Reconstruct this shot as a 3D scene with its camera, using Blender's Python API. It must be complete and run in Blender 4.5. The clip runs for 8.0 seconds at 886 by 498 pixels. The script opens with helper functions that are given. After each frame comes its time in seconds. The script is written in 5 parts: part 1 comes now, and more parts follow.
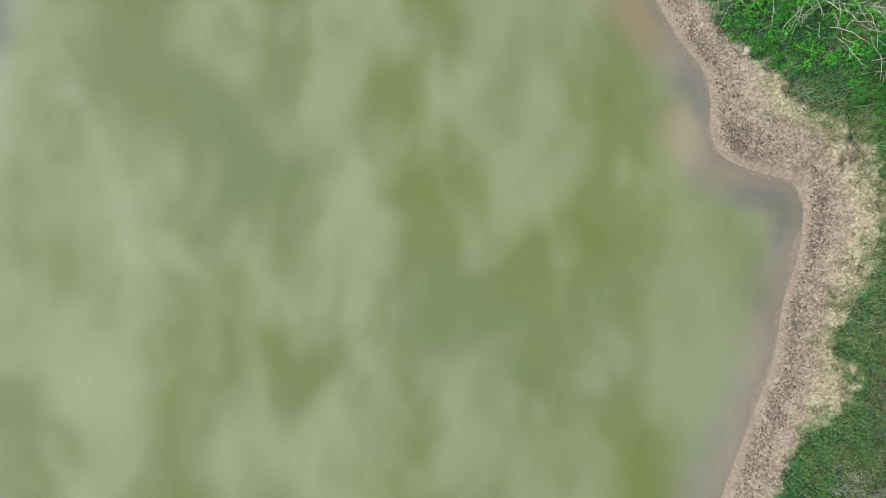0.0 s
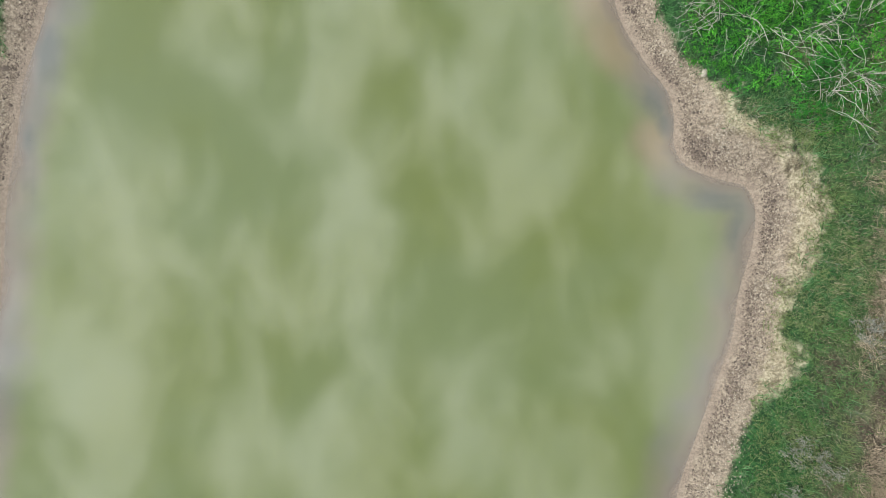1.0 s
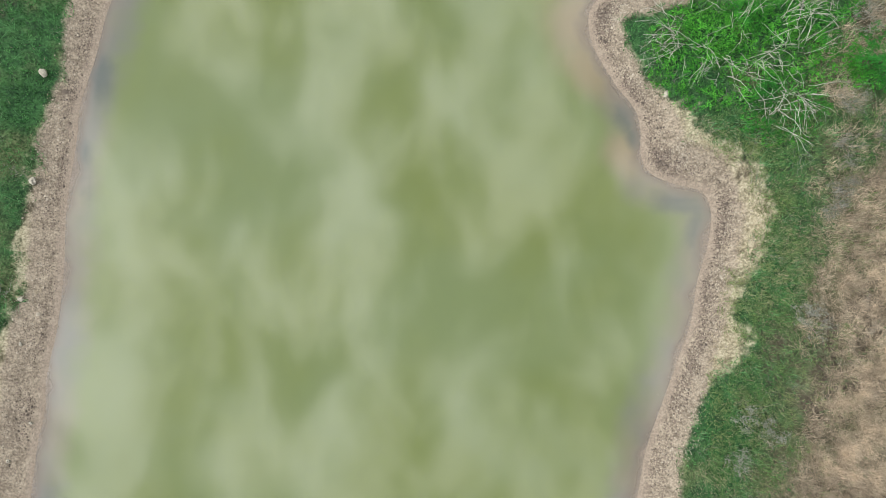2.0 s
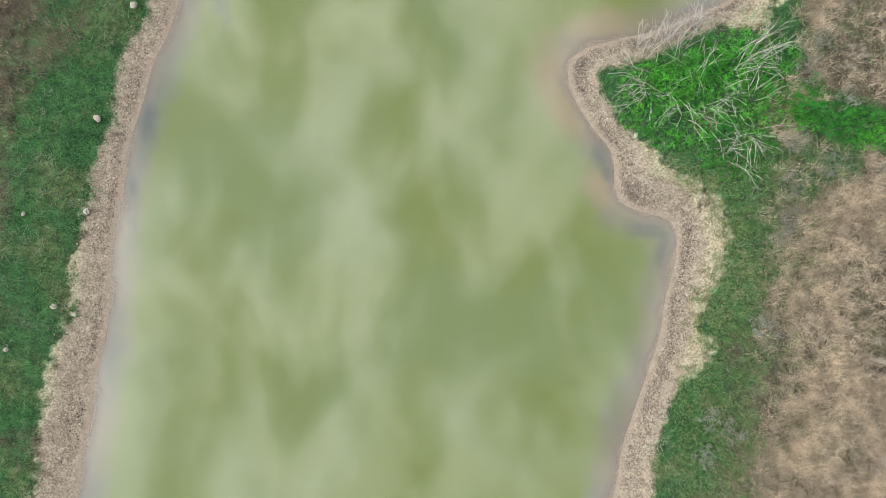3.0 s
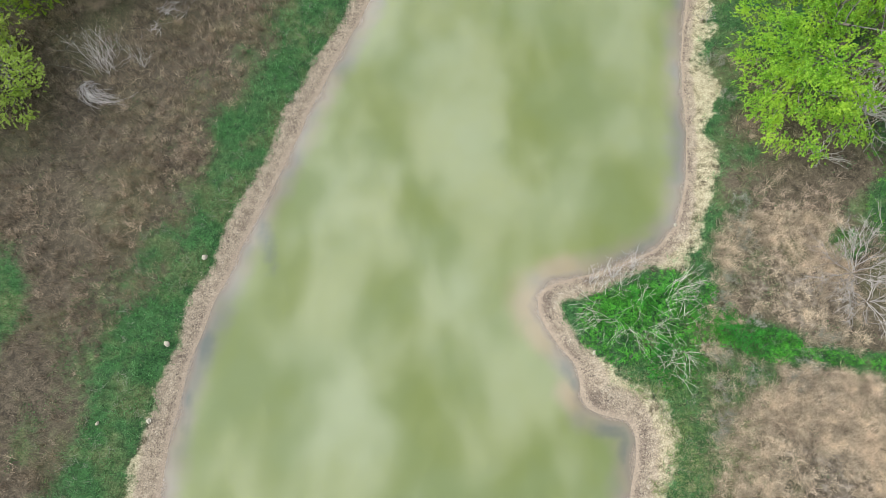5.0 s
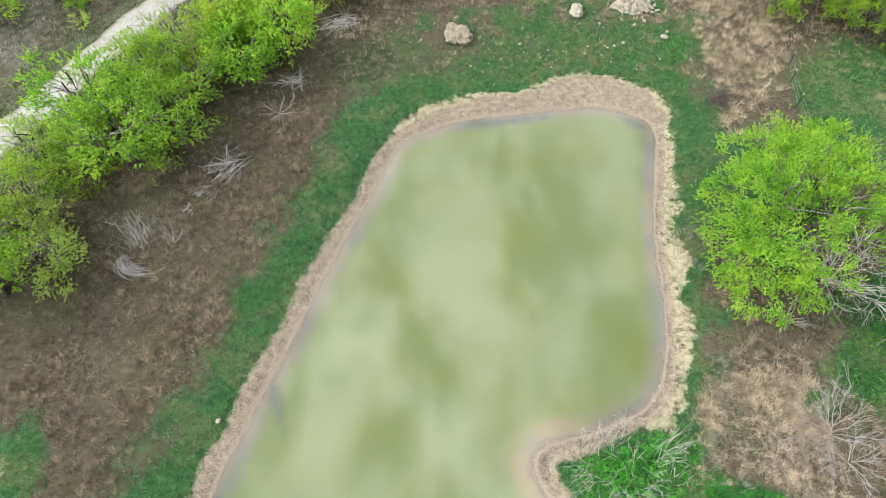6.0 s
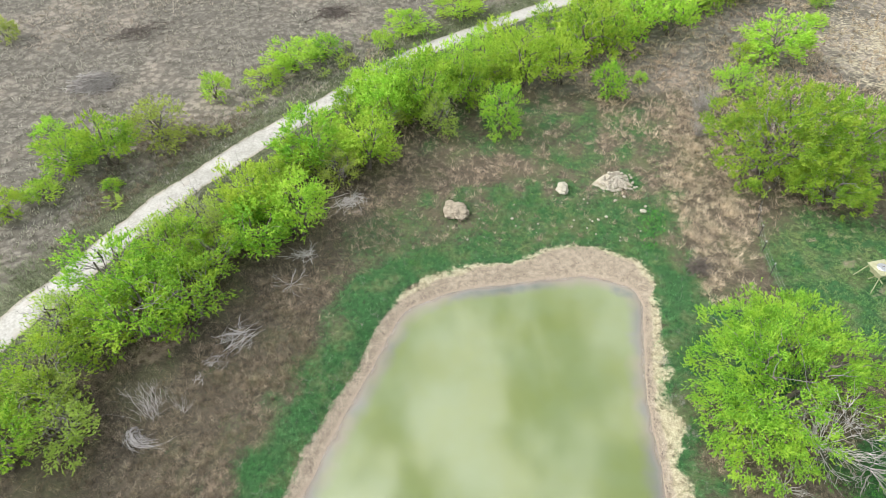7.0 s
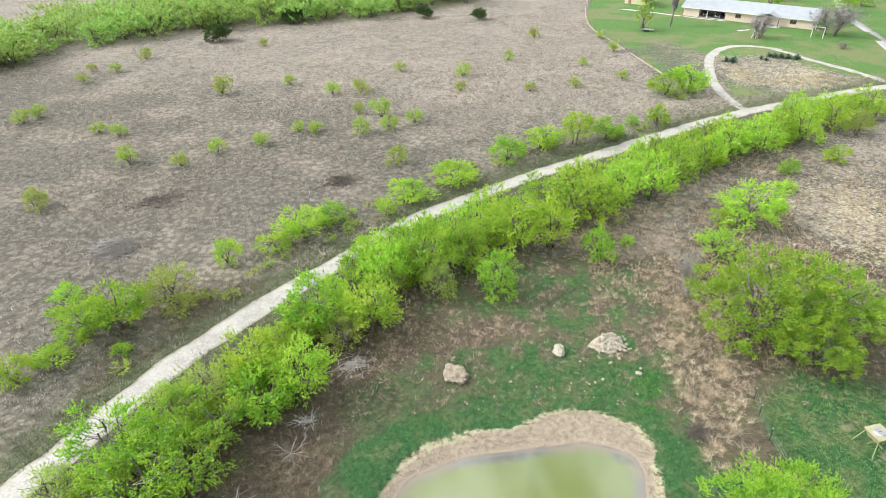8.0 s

[Set exercise] Every line above should be returned exactly; the pictures stay out.

[Task result]
Reconstruct this shot as a 3D scene with its camera, using Blender's Python API. It must be complete and run in Blender 4.5. The clip runs for 8.0 seconds at 886 by 498 pixels. The script opens with helper functions that are given. After each frame comes its time in seconds. The script is written in 5 parts: part 1 comes now, and more parts follow.
0.0 s
1.0 s
2.0 s
3.0 s
5.0 s
6.0 s
7.0 s
8.0 s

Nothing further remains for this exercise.